Rajat Sharma’s India TV chose election day to expose some politicians, one of whom was a candidate for the Bihar legislative assembly. What it did crossed all limits of decency. Hardly anything was left to the imagination in spite of some blurring of images and a black board saying Censored blocking off some images. What was even more disgusting and was the repeated airing of the clips, and the anchor prompting all the while, `look carefully, why do we need to censor this visual`. And in the next breath they would say, these visuals are so disgusting, we don`t know what to say! There are so many issues that this raises about media ethics.
One, the question of where to draw the line between public and private. The channel repeatedly said, look at the public face these politicians show and look what they do behind closed doors. Band kamre ke andar. Well, if it was behind closed doors and the politicians were not raping anyone, what business is it of anybody whom they have sex with? Were the women in the visuals under some kind of pressure? Or were the politicians using their clout in some way? The channel was silent on that.

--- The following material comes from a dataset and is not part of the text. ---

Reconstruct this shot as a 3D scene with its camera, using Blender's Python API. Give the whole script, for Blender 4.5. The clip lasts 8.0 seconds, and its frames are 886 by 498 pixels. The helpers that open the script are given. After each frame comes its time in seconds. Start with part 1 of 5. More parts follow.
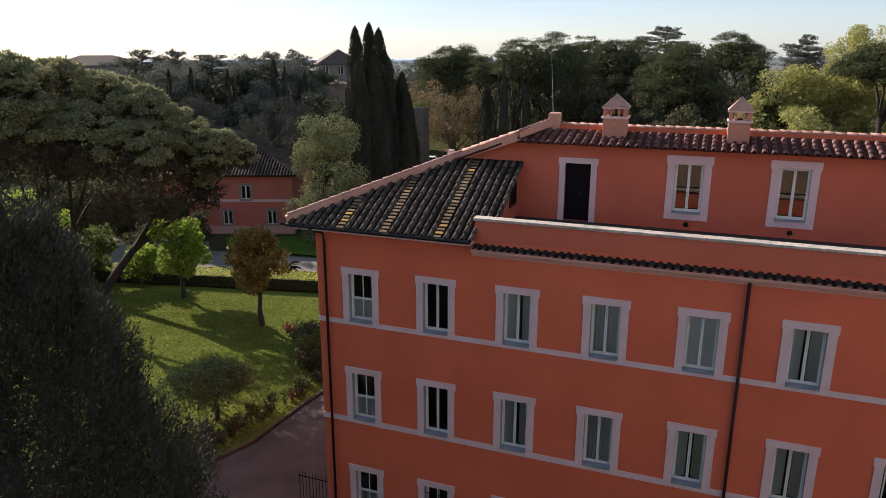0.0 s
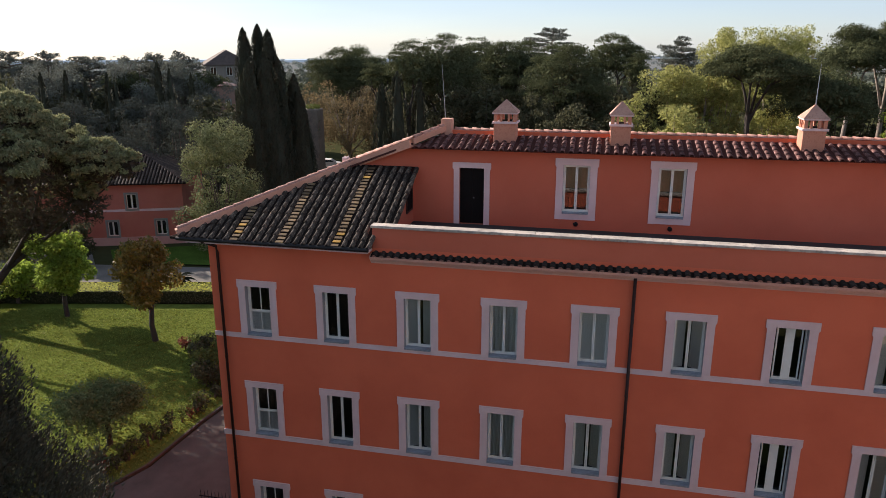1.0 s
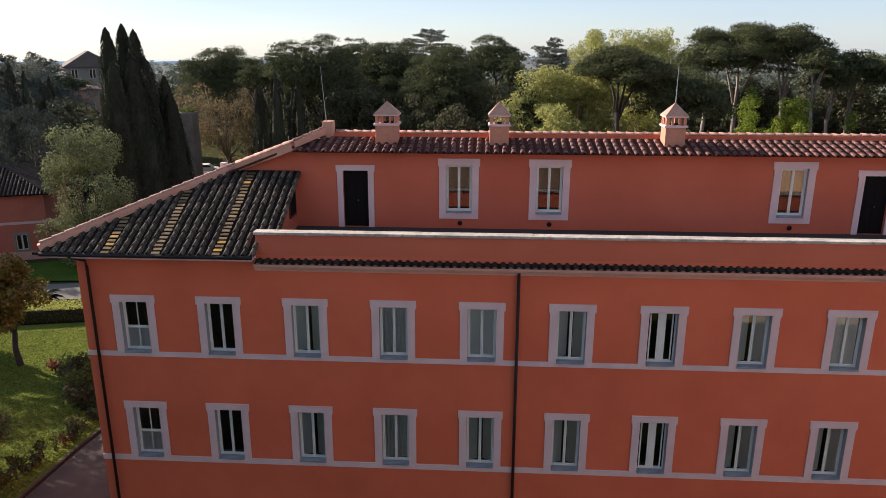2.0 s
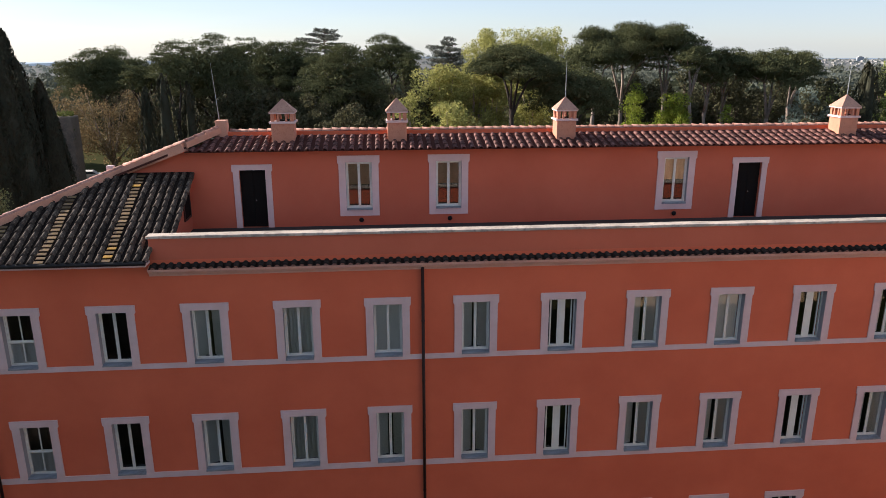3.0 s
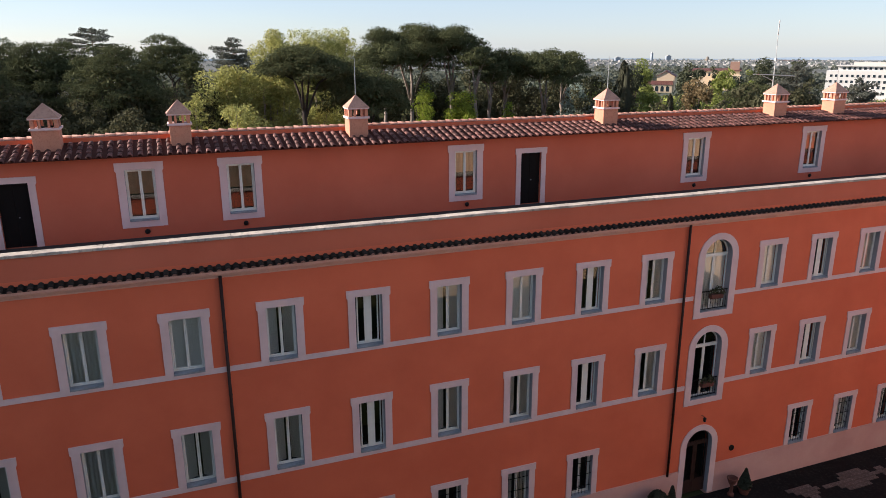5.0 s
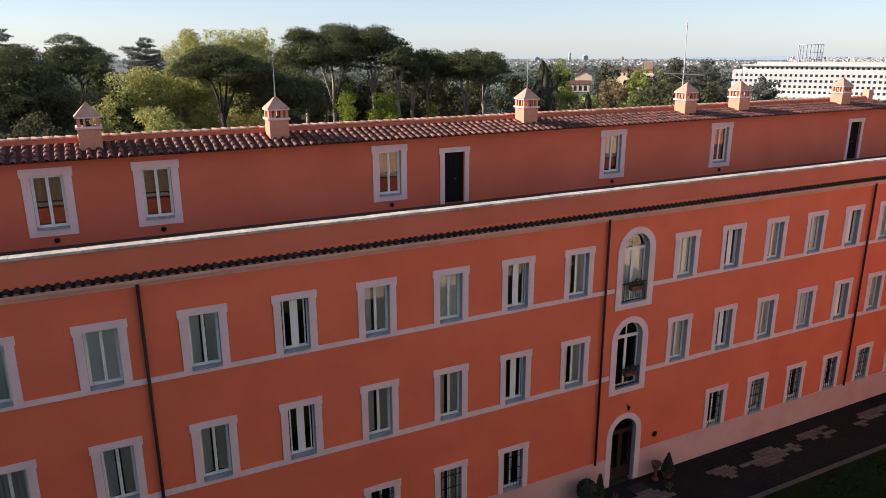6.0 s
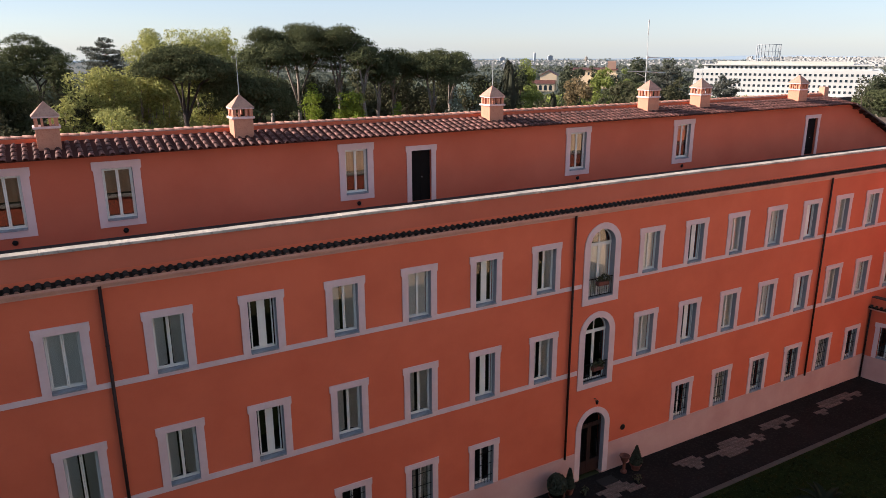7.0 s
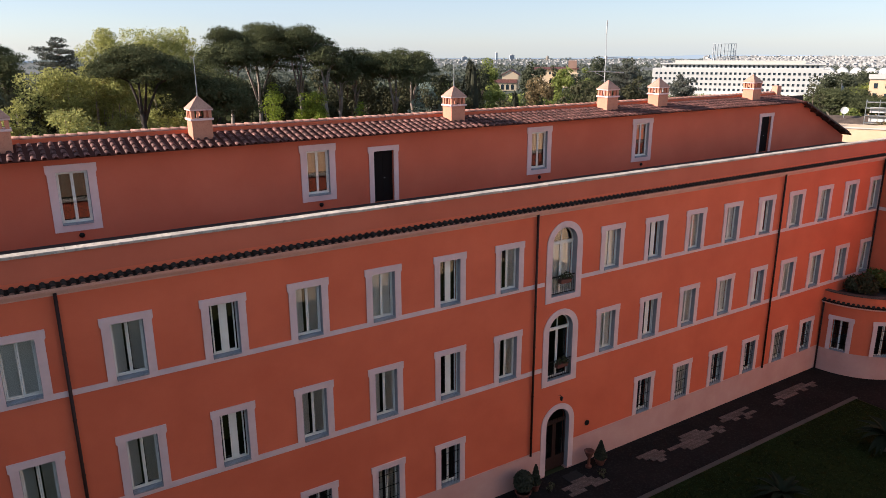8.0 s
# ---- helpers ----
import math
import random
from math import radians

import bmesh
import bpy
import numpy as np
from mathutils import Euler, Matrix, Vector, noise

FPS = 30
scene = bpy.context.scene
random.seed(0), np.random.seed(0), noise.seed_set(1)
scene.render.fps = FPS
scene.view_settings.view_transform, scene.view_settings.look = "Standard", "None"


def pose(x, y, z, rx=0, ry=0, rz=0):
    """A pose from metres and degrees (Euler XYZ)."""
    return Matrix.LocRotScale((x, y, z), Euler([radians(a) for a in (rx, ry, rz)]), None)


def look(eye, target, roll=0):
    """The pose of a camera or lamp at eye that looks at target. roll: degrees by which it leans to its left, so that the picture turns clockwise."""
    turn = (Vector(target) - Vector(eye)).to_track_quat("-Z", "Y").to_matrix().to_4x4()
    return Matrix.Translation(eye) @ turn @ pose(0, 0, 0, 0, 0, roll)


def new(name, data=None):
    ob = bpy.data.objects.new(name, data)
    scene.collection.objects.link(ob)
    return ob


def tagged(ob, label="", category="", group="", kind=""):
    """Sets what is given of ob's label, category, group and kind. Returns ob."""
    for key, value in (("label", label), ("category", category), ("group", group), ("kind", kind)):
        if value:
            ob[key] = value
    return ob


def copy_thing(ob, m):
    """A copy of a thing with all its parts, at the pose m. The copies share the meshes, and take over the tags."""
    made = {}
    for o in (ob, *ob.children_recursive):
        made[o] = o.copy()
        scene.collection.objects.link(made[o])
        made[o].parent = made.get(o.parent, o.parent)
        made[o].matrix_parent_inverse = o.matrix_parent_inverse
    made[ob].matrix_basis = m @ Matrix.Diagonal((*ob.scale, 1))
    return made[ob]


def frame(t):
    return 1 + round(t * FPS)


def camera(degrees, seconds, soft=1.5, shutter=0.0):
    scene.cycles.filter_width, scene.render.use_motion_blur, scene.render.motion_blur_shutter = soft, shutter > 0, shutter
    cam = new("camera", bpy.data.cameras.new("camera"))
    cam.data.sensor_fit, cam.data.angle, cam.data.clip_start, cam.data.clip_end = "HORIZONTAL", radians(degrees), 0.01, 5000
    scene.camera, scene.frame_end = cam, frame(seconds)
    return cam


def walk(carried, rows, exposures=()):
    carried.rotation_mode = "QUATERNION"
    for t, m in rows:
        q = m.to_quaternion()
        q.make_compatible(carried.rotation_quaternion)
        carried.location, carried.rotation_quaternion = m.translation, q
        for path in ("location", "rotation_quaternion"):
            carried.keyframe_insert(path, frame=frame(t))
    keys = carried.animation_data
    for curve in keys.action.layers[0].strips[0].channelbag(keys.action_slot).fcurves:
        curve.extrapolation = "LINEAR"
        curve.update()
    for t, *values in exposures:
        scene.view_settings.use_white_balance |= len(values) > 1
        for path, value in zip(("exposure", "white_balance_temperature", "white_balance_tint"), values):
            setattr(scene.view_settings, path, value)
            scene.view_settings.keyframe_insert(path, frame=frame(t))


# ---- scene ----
# A drone hovering before the facade: it drifts by about a metre and turns to the right. Rows: seconds, x, y, z, yaw, pitch, roll.
cam = camera(63.60, 8.0, soft=0.4)
PATH = [
    (0, 14.12, -23.18, 20.58, 20.89, -15.90, -0.00), (0.5, 14.21, -23.22, 20.74, 17.53, -15.96, 0.03), (1, 14.23, -23.22, 20.86, 12.64, -15.94, 0.00), (1.5, 14.27, -23.21, 20.92, 8.14, -15.89, 0.02),
    (1.7, 14.29, -23.22, 20.92, 6.21, -15.83, 0.06), (2.8, 14.28, -23.42, 20.81, -3.33, -15.97, -0.09), (3, 14.29, -23.45, 20.79, -4.73, -15.90, -0.12), (3.5, 14.31, -23.43, 20.74, -8.94, -15.84, -0.12),
    (4, 14.32, -23.45, 20.72, -13.12, -15.86, -0.12), (4.5, 14.32, -23.41, 20.68, -16.74, -15.82, -0.21), (5, 14.42, -23.44, 20.66, -20.86, -15.80, -0.16), (5.2, 14.43, -23.48, 20.65, -22.37, -15.80, -0.28),
    (6.3, 14.47, -23.47, 20.65, -27.74, -15.79, -0.13), (6.5, 14.48, -23.48, 20.64, -28.05, -15.80, -0.19), (7, 14.44, -23.52, 20.56, -29.55, -15.78, -0.23), (7.5, 14.42, -23.56, 20.57, -31.08, -15.81, -0.22),
    (8, 14.47, -23.58, 20.60, -32.47, -15.83, -0.25)]
walk(cam, [(t, pose(x, y, z, 90 + p, 0, w) @ pose(0, 0, 0, 0, 0, r)) for t, x, y, z, w, p, r in PATH],
     exposures=[(0.0, 1.04, 6150, 17), (3.0, 1.15, 6150, 17), (8.0, 1.15, 6150, 17)])

# ---- light ----
SUN_AZ, SUN_EL = math.atan2(0.446, -0.895), radians(24.5)
world = bpy.data.worlds.new("sky")
scene.world = world
world.use_nodes = True
wn = world.node_tree
sky = wn.nodes.new("ShaderNodeTexSky")
sky.sky_type, sky.sun_disc = "NISHITA", False
sky.sun_elevation, sky.sun_rotation = SUN_EL, radians(90) - SUN_AZ
sky.altitude, sky.air_density, sky.dust_density, sky.ozone_density = 60, 0.85, 0.25, 1.7
wn.nodes["Background"].inputs["Strength"].default_value = 0.068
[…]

If this was not the case, what business is it of the media to intrude into someone`s bedroom or hotel room and violate their privacy? And given the similar hired rooms in which the encounters were shown, you wondered if they were set up through entrapment.

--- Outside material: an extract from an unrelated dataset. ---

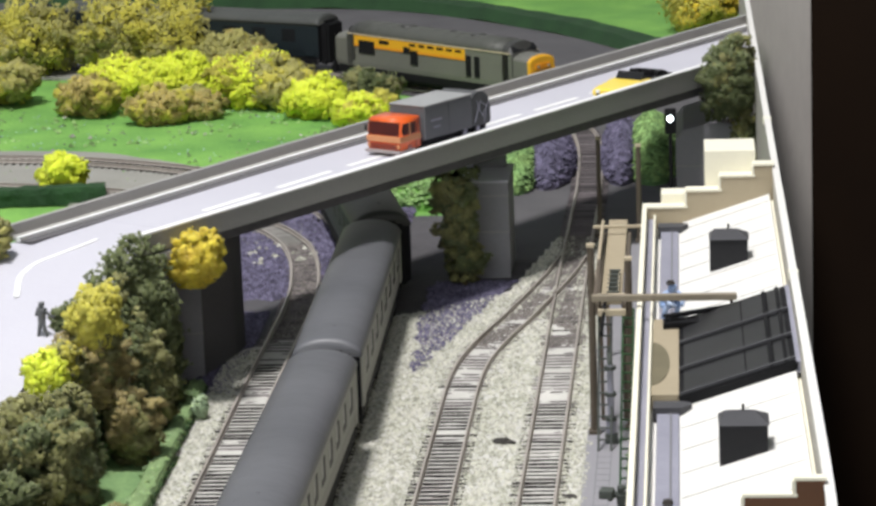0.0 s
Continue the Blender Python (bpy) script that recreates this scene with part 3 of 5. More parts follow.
def along(line, s):
    """Place and heading (degrees from +y) on a line, s mm from its start."""
    run = np.r_[0, np.cumsum(np.linalg.norm(np.diff(line, axis=0), axis=1))]
    x, y = (np.interp(s, run, line[:, k]) for k in (0, 1))
    x1, y1 = (np.interp(s + 80, run, line[:, k]) for k in (0, 1))
    x0, y0 = (np.interp(s - 80, run, line[:, k]) for k in (0, 1))
    return (x0 + x1) / 2, (y0 + y1) / 2, math.degrees(math.atan2(-(x1 - x0), y1 - y0))


GAP, PITCH = -25.5, 267.0  # the second coupling from the bridge, and the length over couplings
for k, words in ((1.5, "dark-roofed coach with a pale window band standing under the bridge"), (0.5, "dark-roofed coach with a pale window band beside the loop"), (-0.5, "dark-roofed coach with a pale window band by the hedge"), (-1.5, "dark-roofed coach at the near end of the rake")):
    x, y, turn = along(LINES["coach"], GAP + k * PITCH + 900 + (11 if k == 1.5 else 0))
    coach((x - 0.5, y, 0), turn, COACH_SIDE, ROOF_GREY, words, length=272.0 if k == 1.5 else 250.0)
x, y, turn = along(LINES["coach"], GAP + 2.5 * PITCH + 922)
coach((x, y, 0), turn, COACH_BLUE, LOCO_DARK, "dark blue coach standing on the curve under the bridge", glass=WINDOW)


# ---- road bridge ----
DIR = np.array([1.0, 1.6]) / math.hypot(1, 1.6)
NRM = np.array([-DIR[1], DIR[0]])
WIDE = 88.0


def deck_at(u, off, z):
    p = np.array([-40.0, 560.0]) + DIR * u + NRM * off
    return p[0], p[1], z


def deck_bar(off0, off1, z_lo, z_hi, u0=None, u1=None, steps=14):
    """A bar along the bridge between two offsets; heights are functions of u. By default it runs to the edge board."""
    bm = bmesh.new()
    rings = []
    for s in np.linspace(0, 1, steps):
        ring = []
        for o, f in ((off0, z_lo), (off1, z_lo), (off1, z_hi), (off0, z_hi)):
            a = u0 if u0 is not None else -250.0
            b = u1 if u1 is not None else 293.0 + 1.6 * o
            u = a + (b - a) * s
            ring.append(bm.verts.new(deck_at(u, o, f(u))))
        rings.append(ring)
    for a, b in zip(rings, rings[1:]):
        for j in range(4):
            bm.faces.new((a[j], a[(j + 1) % 4], b[(j + 1) % 4], b[j]))
    bm.faces.new(rings[0])
    bm.faces.new(rings[-1][::-1])
    return bm


def top_of(u):
    return min(97.0 + 0.017 * u, 96.3 + 0.0085 * u)


def rail_of(u):
    """Top of the near parapet."""
    return 93.5 + 0.0095 * u


def face_of(u):
    """Foot of the near parapet's face."""
    return 82.0 + 0.0035 * u


def under_of(u):
    return 76.3 + 0.002 * u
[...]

Two, the India TV anchors kept harping on the morality issue. `In harkaton ko zara dhyan se dekhiye, kya yahi hamare neta hain?` `These are our representatives.` `This man has three sons and a daughter.` `This man is fifty-three years old.` So? Fifty-plus men with grown up children don`t have sexual urges? Since when has having sex inside a closed room between two consenting adults become a crime? Or does getting into public life mean that politicians have to turn celibate?

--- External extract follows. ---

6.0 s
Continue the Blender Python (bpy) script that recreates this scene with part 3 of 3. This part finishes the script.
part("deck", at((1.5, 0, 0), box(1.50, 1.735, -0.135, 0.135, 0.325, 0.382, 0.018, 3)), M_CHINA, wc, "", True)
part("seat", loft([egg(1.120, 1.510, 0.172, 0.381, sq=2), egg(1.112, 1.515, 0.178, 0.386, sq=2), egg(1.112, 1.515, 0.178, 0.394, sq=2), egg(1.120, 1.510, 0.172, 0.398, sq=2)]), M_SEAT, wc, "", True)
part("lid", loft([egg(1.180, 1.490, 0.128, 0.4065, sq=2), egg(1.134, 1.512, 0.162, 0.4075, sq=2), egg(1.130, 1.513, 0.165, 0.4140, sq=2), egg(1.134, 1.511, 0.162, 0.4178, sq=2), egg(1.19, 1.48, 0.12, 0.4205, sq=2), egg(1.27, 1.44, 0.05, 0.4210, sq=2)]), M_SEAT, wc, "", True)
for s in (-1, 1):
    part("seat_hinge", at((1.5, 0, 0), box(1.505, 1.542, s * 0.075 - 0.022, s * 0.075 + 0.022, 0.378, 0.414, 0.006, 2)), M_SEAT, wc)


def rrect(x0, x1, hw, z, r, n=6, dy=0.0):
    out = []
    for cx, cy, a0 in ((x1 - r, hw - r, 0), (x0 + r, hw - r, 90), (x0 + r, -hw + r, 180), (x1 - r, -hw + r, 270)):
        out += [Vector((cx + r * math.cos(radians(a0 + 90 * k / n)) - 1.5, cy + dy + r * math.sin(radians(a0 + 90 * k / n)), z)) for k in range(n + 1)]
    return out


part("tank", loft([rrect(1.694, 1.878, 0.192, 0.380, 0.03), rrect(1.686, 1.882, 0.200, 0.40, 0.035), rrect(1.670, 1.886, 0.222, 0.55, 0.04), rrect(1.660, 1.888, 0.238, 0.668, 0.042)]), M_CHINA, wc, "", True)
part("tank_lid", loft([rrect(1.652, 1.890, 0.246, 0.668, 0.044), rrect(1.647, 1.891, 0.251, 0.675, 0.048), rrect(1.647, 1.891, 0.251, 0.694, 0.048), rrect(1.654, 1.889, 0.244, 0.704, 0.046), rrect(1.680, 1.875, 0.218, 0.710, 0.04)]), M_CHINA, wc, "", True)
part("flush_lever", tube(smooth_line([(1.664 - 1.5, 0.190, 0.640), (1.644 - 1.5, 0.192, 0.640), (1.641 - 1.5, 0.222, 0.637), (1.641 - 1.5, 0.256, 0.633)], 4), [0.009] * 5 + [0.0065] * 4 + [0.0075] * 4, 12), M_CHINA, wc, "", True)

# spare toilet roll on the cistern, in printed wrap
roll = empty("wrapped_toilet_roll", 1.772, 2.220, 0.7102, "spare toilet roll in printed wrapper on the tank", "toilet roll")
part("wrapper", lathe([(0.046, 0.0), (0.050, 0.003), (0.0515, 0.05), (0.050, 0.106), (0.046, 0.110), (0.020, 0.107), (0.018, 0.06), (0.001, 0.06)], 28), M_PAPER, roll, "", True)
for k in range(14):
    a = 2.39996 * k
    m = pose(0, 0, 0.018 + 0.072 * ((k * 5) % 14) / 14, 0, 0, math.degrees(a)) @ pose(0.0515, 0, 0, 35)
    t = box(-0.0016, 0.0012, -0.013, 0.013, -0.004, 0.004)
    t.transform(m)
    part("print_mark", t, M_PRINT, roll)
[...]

It was perhaps only Ravi Shankar Prasad - whom the channel had invited to the India TV studios - who raised the issue of propriety of airing the visual. He roundly ticked off India TV on two counts. He had been invited, he pointed out, to what he thought was a discussion on the Bihar election results, only to have
the anchor seek his reaction to the tape and focus the discussion on politicians` behaviour. Prasad has a point. Can TV channels call someone for one discussion and then take the discussion on to some other issues,even if it was as serious as the sexual escapades of politicians?
Prasad raised a second, more pertinent point. Very bluntly he asked the anchor whether this was being done just to push up TRPs. He wasn`t denying the media the right to expose politicians, he said, but wondered whether not the electronic media should draw a lakshman rekha about what they show, especially on a
day when everyone was gathered in front of the television sets.
Far from being chastened, the anchors wondered why the media was being lectured and whether politicians shouldn`t adhere to some lakshman rekha in public life. One even wondered why Prasad was pointing this out when other politicians had roundly condemned the politician caught on camera, hinting that Prasad was being lenient towards the concerned person.
If that wasn`t brazen enough, the channel invited public comments via SMS and displayed all the congratulatory messages it got. The channel will no doubt use this flood of congratulations to justify what it did. But was the public reacting in an informed way. By constantly dubbing the actions `kale kartoot` wasn`t the channel influencing public opinion by ignoring the fact that those in the video may have been two consenting adults?
This issue raises far more questions about media ethics than about the behaviour of politicians. `Naitikta ke saari haden paar kar gayi hain` said India TV about these politicians. Looks like it was India TV which crossed all the limits.